Information provided:
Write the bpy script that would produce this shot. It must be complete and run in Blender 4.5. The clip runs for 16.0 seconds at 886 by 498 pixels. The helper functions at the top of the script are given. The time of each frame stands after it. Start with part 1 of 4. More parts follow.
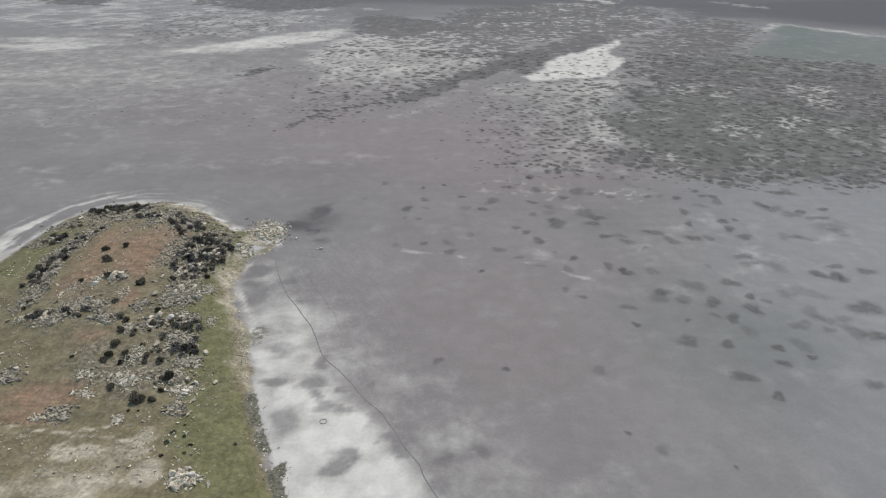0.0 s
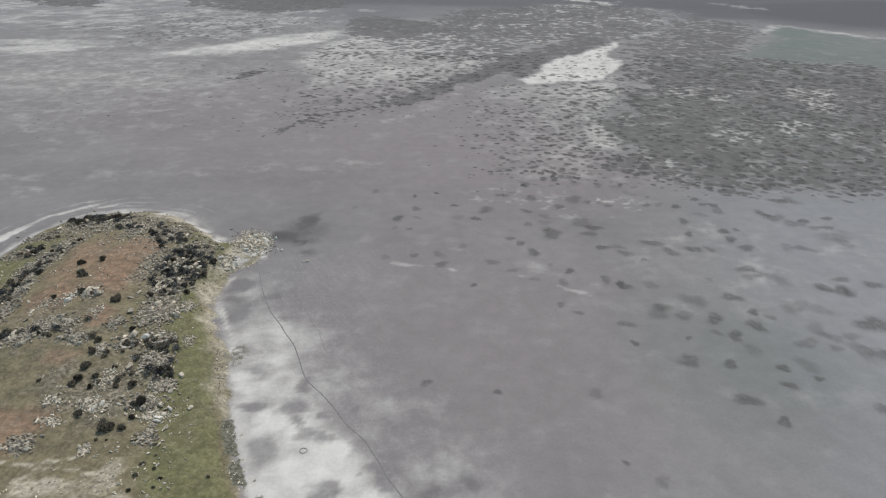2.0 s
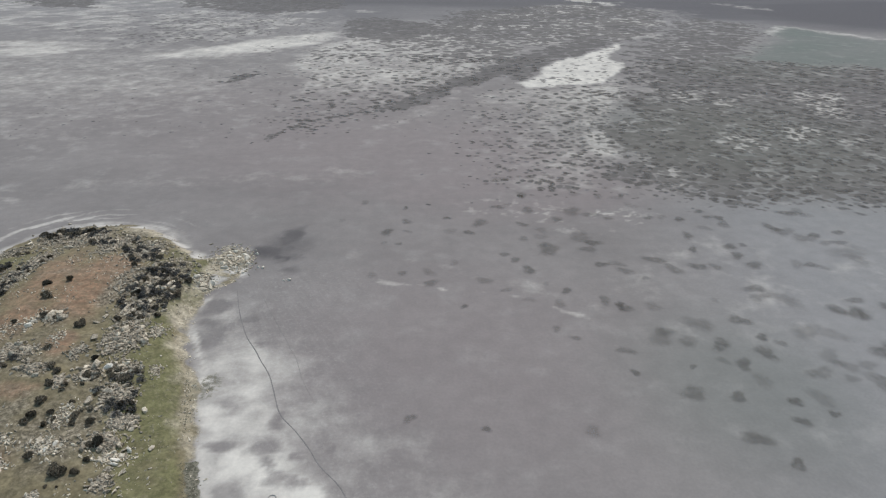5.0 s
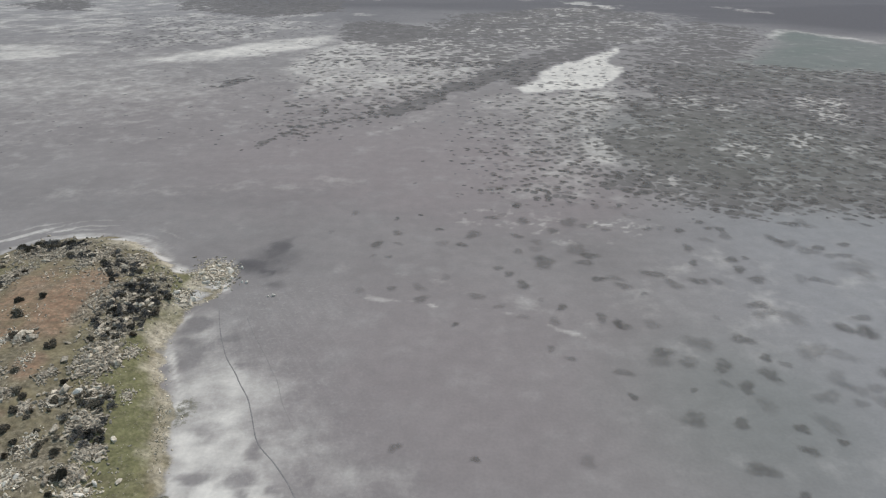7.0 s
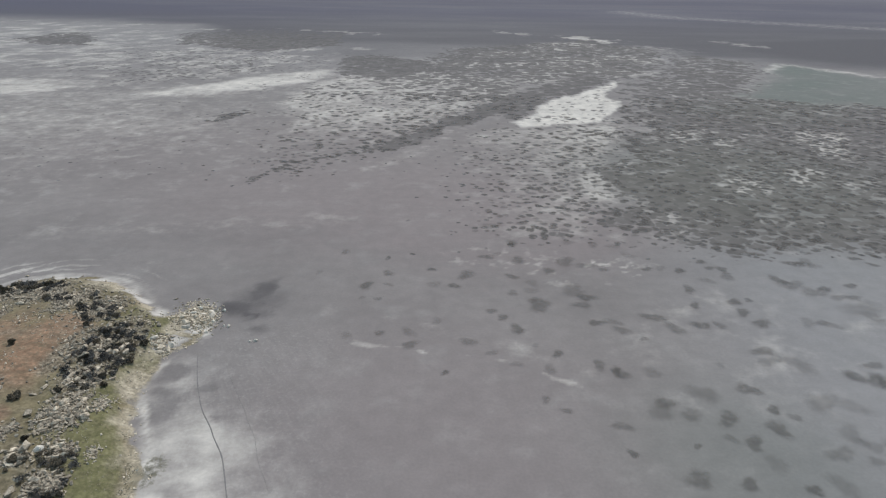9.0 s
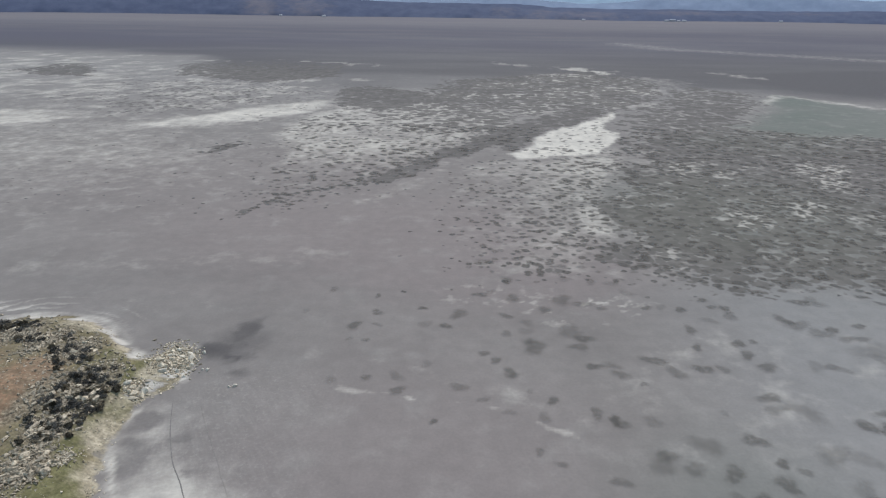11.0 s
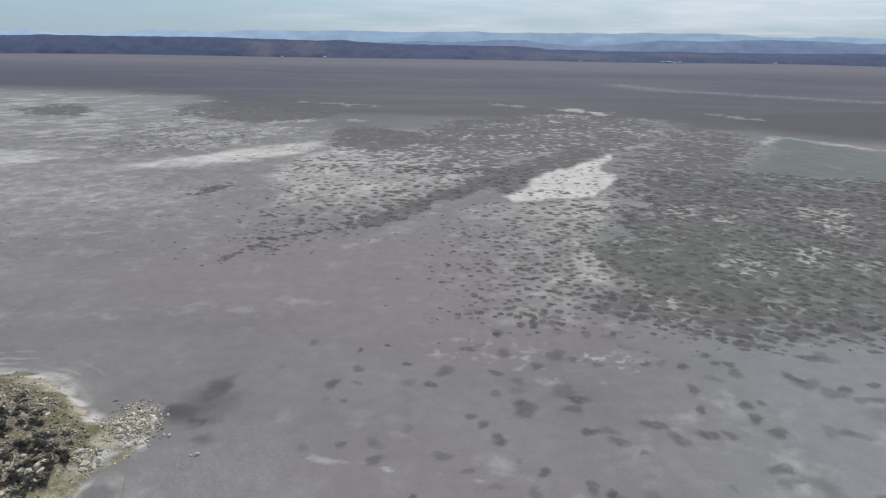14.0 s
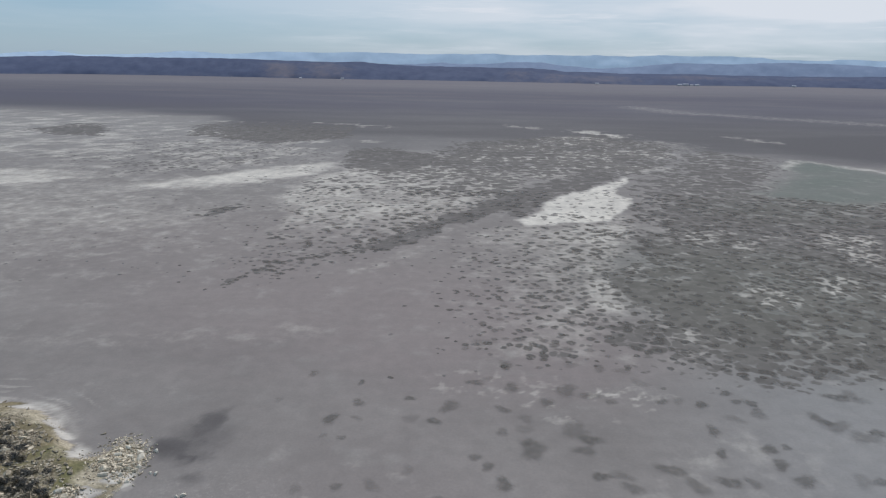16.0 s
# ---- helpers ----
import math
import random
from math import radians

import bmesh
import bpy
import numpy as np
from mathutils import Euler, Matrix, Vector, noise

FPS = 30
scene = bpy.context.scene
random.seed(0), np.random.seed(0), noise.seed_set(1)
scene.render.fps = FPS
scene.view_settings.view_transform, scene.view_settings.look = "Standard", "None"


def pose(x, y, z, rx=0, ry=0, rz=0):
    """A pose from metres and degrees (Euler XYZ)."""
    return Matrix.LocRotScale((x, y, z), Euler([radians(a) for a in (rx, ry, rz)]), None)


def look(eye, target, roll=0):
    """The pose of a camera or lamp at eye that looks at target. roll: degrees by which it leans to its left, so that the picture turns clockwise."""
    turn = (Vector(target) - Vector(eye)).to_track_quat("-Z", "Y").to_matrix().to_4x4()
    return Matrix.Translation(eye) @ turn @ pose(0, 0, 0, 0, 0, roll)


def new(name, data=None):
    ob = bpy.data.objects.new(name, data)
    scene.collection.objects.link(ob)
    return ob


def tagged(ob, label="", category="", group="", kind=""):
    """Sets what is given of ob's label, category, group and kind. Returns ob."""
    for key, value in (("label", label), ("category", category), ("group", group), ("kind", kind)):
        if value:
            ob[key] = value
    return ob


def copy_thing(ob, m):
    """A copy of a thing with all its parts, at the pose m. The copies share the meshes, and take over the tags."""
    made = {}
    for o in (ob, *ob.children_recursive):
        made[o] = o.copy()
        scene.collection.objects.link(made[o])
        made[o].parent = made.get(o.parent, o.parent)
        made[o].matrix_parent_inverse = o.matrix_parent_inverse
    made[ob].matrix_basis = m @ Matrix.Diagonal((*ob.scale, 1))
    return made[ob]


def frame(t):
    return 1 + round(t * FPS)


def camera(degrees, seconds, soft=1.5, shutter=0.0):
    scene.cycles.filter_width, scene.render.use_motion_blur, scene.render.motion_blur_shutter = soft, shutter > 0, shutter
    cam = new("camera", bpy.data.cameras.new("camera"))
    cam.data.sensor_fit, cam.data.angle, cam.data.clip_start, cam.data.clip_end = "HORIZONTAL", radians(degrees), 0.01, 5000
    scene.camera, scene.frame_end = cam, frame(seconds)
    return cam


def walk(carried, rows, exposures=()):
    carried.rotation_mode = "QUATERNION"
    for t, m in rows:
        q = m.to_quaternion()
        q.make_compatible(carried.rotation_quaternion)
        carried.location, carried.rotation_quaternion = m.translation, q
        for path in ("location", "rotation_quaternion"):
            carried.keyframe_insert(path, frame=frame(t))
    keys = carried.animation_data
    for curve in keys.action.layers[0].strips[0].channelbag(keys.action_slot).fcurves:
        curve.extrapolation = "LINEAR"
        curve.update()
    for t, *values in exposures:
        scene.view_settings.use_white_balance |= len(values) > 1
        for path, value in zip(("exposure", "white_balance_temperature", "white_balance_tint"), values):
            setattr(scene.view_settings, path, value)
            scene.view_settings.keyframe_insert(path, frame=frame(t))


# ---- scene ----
# ---- camera: seconds, x, y, z, yaw, pitch, roll ----
cam = camera(68.08, 16.0, soft=1.2)
ROWS = [
    (0, -0.08, 0.82, 119.75, 0.000, -26.555, 0.75),
    (0.5, 0.58, 3.54, 119.70, -0.024, -26.568, 0.83),
    (1, 1.26, 6.25, 119.65, -0.105, -26.537, 0.79),
    (1.5, 1.97, 8.94, 119.60, -0.159, -26.498, 0.85),
    (2, 2.69, 11.61, 119.55, -0.172, -26.503, 0.79),
    (2.5, 3.43, 14.27, 119.50, -0.147, -26.510, 0.82),
    (3, 4.19, 16.91, 119.45, -0.056, -26.508, 0.77),
    (3.5, 4.96, 19.54, 119.40, -0.018, -26.497, 0.66),
    (4, 5.75, 22.16, 119.35, 0.028, -26.524, 0.69),
    (6.5, 9.88, 35.12, 119.11, 0.066, -26.486, 0.75),
    (7, 10.73, 37.70, 119.06, 0.085, -26.329, 0.75),
    (7.5, 11.59, 40.27, 119.01, 0.121, -25.831, 0.80),
    (8, 12.46, 42.85, 118.96, 0.147, -25.188, 0.73),
    (8.5, 13.33, 45.43, 118.91, 0.177, -24.308, 0.71),
    (9, 14.21, 48.01, 118.86, 0.191, -23.684, 0.75),
    (11.5, 18.60, 60.99, 118.62, 0.294, -20.608, 0.80),
    (12, 19.47, 63.62, 118.57, 0.303, -20.036, 0.79),
    (12.5, 20.34, 66.25, 118.52, 0.290, -19.503, 0.85),
    (13, 21.20, 68.90, 118.47, 0.287, -18.963, 0.88),
    (13.5, 22.06, 71.57, 118.43, 0.325, -18.406, 0.86),
    (14, 22.91, 74.25, 118.38, 0.315, -17.930, 0.88),
    (14.5, 23.75, 76.95, 118.33, 0.245, -17.412, 0.97),
    (15, 24.58, 79.67, 118.28, 0.602, -16.999, 1.01),
    (15.5, 25.40, 82.41, 118.24, 0.813, -16.635, 1.02),
    (16, 26.21, 85.17, 118.19, 1.749, -16.190, 1.02),
]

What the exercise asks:
In the listing above, find the lines holding the word "frame" and copy them.

Full output:
Write the bpy script that would produce this shot. It must be complete and run in Blender 4.5. The clip runs for 16.0 seconds at 886 by 498 pixels. The helper functions at the top of the script are given. The time of each frame stands after it. Start with part 1 of 4. More parts follow.
def frame(t):
    scene.camera, scene.frame_end = cam, frame(seconds)
            carried.keyframe_insert(path, frame=frame(t))
            scene.view_settings.keyframe_insert(path, frame=frame(t))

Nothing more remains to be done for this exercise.